The Wretched has a difficulty toggle — how many cards you draw indicates how “easy” your adolescence is. I find this a very, very strange addition to the game, given it’s essentially an autobiographical game. I also find the metaphor of the Jenga tower to be wanting in this game; if it falls, you choose to conform. I understand the choice, but when you’re choosing a physical act to represent something, I feel it should — for want of a better terminology — feel right. Earlier this month, I reviewed A Stranger’s Just A Friend. The metaphor for sex there was melting a chocolate over a candle. That feels messy, dangerous, and sexual. And messy, dangerous, and sexual was what that game was trying to communicate. A falling Jenga tower does not feel like choosing to confirm; to be honest, I wonder if the opposite metaphor is more apt: Building a wall or a tower, for putting up a mask and changing yourself for others.
This mismatch between physical action (or mechanic) and theme, I think, is a recurring concern I see across a lot of TTPRGs that are based on certain systems or mechanics. Earlier this month, I saw this mismatch in This Mortal Coil. I can see that there’s an appeal in taking something like the Jenga Tower, popularised in TTRPGs in the horror game Dread, and subverting it to mean something else. But in Dread, and in the Wretched and Alone, it is a tension-building mechanism, a metaphor for rising doom. Instead of adopting systems designed for specific purposes, even if the intent is to subvert, we should be considering what feelings we’re trying to evoke and build a game from that. I think, particularly for designers starting out, using a system that you’re familiar with can be a really helpful scaffold to getting design done at all. But I do think that where there’s a mismatch between theme and physical action or mechanic, as designers we playtest the game, meditate on the mismatch, and then consider how we can change our design so that this mismatch is minimised, or at least used for maximum effect.
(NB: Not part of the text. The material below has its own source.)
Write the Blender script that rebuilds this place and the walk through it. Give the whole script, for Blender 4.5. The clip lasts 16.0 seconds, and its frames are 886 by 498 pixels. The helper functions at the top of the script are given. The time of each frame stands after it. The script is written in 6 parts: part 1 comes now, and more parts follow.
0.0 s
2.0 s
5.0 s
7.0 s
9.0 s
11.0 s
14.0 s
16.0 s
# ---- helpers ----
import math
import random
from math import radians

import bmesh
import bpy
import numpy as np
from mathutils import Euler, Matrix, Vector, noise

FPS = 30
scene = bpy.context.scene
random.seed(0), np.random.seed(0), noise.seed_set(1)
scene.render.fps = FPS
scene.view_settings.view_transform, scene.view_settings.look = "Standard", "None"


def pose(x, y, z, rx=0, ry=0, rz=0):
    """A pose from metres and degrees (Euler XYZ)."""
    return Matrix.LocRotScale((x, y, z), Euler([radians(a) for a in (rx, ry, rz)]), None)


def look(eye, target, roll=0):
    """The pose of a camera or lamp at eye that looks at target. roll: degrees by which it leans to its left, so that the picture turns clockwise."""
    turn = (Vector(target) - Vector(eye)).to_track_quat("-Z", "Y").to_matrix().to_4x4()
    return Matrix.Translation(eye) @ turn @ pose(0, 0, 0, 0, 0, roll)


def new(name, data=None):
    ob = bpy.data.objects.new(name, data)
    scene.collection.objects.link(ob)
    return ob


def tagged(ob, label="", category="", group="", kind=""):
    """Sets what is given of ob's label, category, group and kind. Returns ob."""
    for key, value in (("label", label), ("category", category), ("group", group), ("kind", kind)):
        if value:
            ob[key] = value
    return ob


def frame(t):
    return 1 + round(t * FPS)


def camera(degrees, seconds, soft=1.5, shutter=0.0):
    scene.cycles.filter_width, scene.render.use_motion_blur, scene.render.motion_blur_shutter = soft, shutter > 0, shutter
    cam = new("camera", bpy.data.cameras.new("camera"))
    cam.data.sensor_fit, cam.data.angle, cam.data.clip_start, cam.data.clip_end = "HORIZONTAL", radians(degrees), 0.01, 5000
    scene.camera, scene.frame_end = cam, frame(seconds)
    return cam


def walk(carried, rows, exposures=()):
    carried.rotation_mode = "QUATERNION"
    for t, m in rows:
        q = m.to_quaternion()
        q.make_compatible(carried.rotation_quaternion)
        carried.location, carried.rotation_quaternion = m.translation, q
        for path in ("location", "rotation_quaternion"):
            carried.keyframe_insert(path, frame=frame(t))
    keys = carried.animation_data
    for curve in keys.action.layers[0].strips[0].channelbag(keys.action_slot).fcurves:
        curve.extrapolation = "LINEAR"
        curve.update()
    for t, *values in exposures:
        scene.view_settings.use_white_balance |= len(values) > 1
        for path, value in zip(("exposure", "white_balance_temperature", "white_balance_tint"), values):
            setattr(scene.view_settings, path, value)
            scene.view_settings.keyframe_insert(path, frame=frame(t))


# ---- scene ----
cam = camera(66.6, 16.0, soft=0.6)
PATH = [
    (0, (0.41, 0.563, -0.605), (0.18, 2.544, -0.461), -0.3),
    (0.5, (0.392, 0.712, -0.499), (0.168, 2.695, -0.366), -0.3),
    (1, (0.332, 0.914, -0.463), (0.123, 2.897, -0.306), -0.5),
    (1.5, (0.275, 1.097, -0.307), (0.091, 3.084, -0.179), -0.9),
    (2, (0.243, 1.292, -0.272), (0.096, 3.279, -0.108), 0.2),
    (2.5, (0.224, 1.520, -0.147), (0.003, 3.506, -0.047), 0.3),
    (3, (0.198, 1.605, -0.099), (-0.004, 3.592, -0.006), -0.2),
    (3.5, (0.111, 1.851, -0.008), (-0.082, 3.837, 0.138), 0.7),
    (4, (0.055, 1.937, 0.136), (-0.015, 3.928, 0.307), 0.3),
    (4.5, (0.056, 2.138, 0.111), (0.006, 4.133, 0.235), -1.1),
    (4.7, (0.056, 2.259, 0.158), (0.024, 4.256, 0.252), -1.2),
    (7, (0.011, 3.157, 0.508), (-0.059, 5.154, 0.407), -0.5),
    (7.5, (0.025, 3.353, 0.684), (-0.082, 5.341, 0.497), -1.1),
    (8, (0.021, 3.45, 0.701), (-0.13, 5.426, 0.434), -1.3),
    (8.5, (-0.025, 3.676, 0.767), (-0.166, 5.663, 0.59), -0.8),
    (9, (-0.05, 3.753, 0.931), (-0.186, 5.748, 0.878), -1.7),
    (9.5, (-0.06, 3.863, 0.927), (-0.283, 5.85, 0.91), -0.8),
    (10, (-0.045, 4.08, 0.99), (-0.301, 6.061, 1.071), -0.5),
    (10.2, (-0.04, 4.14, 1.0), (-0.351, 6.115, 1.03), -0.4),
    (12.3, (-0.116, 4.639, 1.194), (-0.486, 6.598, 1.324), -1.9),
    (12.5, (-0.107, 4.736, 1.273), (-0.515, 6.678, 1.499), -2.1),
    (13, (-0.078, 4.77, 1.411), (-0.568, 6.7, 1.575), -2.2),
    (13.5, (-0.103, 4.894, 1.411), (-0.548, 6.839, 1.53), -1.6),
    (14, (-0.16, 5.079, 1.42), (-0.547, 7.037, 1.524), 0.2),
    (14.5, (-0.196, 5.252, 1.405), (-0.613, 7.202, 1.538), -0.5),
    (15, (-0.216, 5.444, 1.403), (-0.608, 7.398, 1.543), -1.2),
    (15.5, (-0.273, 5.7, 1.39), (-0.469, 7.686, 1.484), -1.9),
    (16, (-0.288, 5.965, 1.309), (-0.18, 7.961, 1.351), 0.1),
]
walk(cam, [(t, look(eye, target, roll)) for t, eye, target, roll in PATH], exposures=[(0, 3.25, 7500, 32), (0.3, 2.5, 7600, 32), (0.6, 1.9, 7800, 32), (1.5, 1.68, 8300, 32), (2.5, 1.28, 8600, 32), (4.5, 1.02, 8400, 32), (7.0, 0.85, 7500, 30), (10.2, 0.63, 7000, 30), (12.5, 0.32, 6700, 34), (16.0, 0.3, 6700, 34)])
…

Boy’s Don’t Cry is an effective journalling game, with some iconic choices of scene that will be familiar to most adults who defied gender stereotypes as children, if not in the specifics, in the generalities. But it does fall apart in its translation of the system it uses to telling that specific story. If you’re interested in spending time exploring your own childhood and your struggles with gender stereotypes and bullying, and honestly, I’m not aware of much else that explores this territory, aside from the autobiographical Logan, which does it from a completely different perspective. If that’s interesting to you, Boy’s Don’t Cry is a good place to start.